J’aime bien mon optimisme par nécessité! Et mon empathie aussi. Je peux ressentir de l’empathie pour des gens que je ne connais pas.

Et vos défauts… ceux qui vraiment vous dérangent vraiment?

Bizarrement le défaut est souvent accompagné du contraire. Je dirais pour ma part que je suis confuse quant à la façon d’exprimer mes pensées et en même temps, comment être rationnelle quand on cherche tous les chemins qui conduisent aux émotions?

Etre femme, une force?

Oui, c’est la mienne! J’ai été élevée avec trois frères. Enfant, je jouais les garçonnes mais je ne m’imaginais pas être un garçon. Mon père m’appelait «toute», mon jeune frère «reine», mes grands frères «l’idiote». Etre femme, c’était être différente. Ma mère a été pour moi, une source d’inspiration: à 50 ans, elle a déclaré: «Enfin, je prends ma vie en main.»l Elle est devenue psychothérapeute. A sa maturité, elle est devenue la femme qu’elle voulait être et m’a encouragée sur mon chemin.

Etes-vous croyante?

Oui. C’est une ressource. Brecht disait: «Qu’il serait doux, le son des cloches, s’il n’y avait parmi les hommes tant de mal.» Croire, pour moi, c’est le mystère de la vie et l’amour.

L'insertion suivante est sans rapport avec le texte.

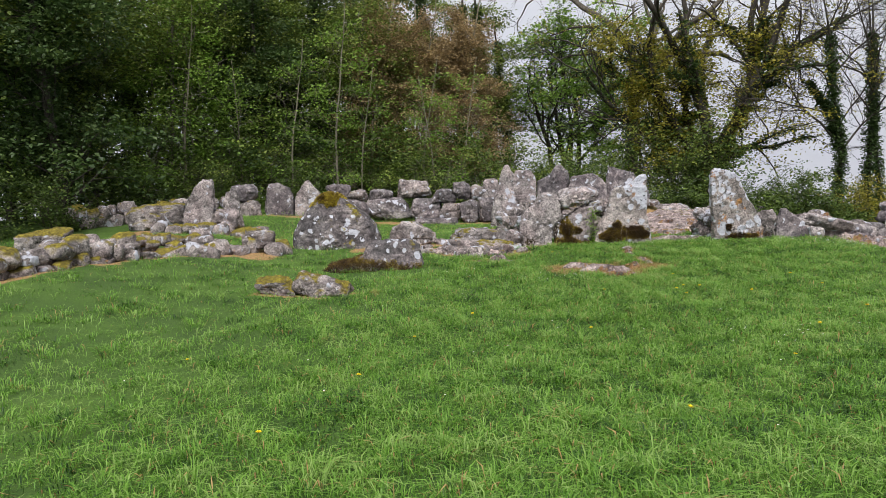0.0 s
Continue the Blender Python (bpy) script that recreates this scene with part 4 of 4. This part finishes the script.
for i, (x, y, h, r, ivy, leafy, lean, stems) in enumerate([
        (18.0, 33.0, 10.5, 0.21, 7.5, 500, 0.02, 1), (20.2, 33.6, 11.5, 0.22, 8.5, 350, -0.03, 2), (22.7, 34.3, 13.0, 0.34, 10.0, 350, 0.03, 1), (26.4, 35.6, 11.0, 0.30, 7.0, 300, 0.05, 2),
        (29.3, 31.5, 12.5, 0.46, 9.0, 900, 0.0, 2), (32.5, 37.0, 12.0, 0.3, 8.0, 400, -0.05, 1), (37.0, 36.0, 12.0, 0.34, 8.0, 600, 0.02, 1)]):
    limbs, sets = field_tree(301 + i, h, r, ivy, leafy, lean, stems)
    tree("field_tree", "slender leafless tree with an ivy-clad trunk" if leafy < 800 else "stout ivy-clad tree coming into leaf", (x, y), limbs, MAT_BARK_DARK, sets, "trees at the field edge", 0.42)


# the wood: four kinds of tree, repeated
def wood_tree(seed, height, radius, reach, leaves, size, spread, leaf_mat, bark, label, name, ivy=0, low=0.8, rising=0.05):
    rng = np.random.default_rng(seed)
    limbs, tips = [], []
    stem = limb(rng, (0, 0, -0.3), (rng.normal(0, 0.04), rng.normal(0, 0.04), 1), height, radius, 12, 0.035, end=0.25)
    limbs.append((*stem, 0))
    for k in range(26):
        f = rng.uniform(0.08, 0.98)
        p = stem[0][int(f * 11)]
        a = rng.uniform(0, 2 * math.pi)
        q, r = limb(rng, p, (math.cos(a), math.sin(a), rng.uniform(-0.1, 0.9)), reach * (1.15 - 0.6 * f) * rng.uniform(0.6, 1.2), radius * 0.25 * (1.1 - f), 6, 0.16, rising, 0.3)
        fork(rng, q, r, 1, 3, limbs, tips, 0.5, 0.9, (3, 4), 0.2, 0.03, 0.2)
    ends = np.concatenate(tips)
    ends = ends[ends[:, 2] > low]
    ends = ends[rng.choice(len(ends), min(len(ends), leaves // 13), replace=False)]
    sets = [("crown", leaf_mesh(rng, ends, 13, spread, size, tall=0.3), leaf_mat)]
    if ivy:
        sets.append(("ivy", leaf_mesh(rng, ivy_points(rng, limbs[:1], ivy, 0.1, height * 0.85, 0.3), 5, 0.13, 0.15), MAT_LEAF_DARK))
    return tree(name, label, (0, 60), limbs, bark, sets, "trees of the wood", 0.1 if leaf_mat is not MAT_LEAF_BROWN else 1.0)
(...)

A quel moment avez-vous prié?

Ce matin, hier… Je prie souvent. Je ne suis pas une assidue pratiquante, mais je prie en prenant le soleil, en marchant. Je dis quelques mots, je pose une question, je pense à quelqu’un, je demande de la lumière, de la paix, du discernement.

L’argent. Avez-vous une relation saine. 

Oui, je pense car je ne suis ni cupide ni avare. Et je n’ai aucune estime pour les gens qui profitent du système. Je n’ai pas l’intelligence du business et tant mieux, je n’ai aucun attrait pour cela. Mais j’ai la chance et le privilège de ne pas avoir à compter. Pour trop de gens, le manque d’argent est une tension de chaque jour, terriblement usante.

Vos goûts de luxe?

Mes goûts de luxe sont les oiseaux, la lumière qui traverse une chambre, voir les gens que j’aime… Et nager, bien manger et les bons vins. Et au festival, j’ai fait un shooting photo habillée en Chanel, un luxe et une élégance. Comme par miracle. (Rires).

Un dicton, une devise que vous feriez vôtre?

Mon dicton du jour serait: «Aide-toi et le ciel t’aidera.»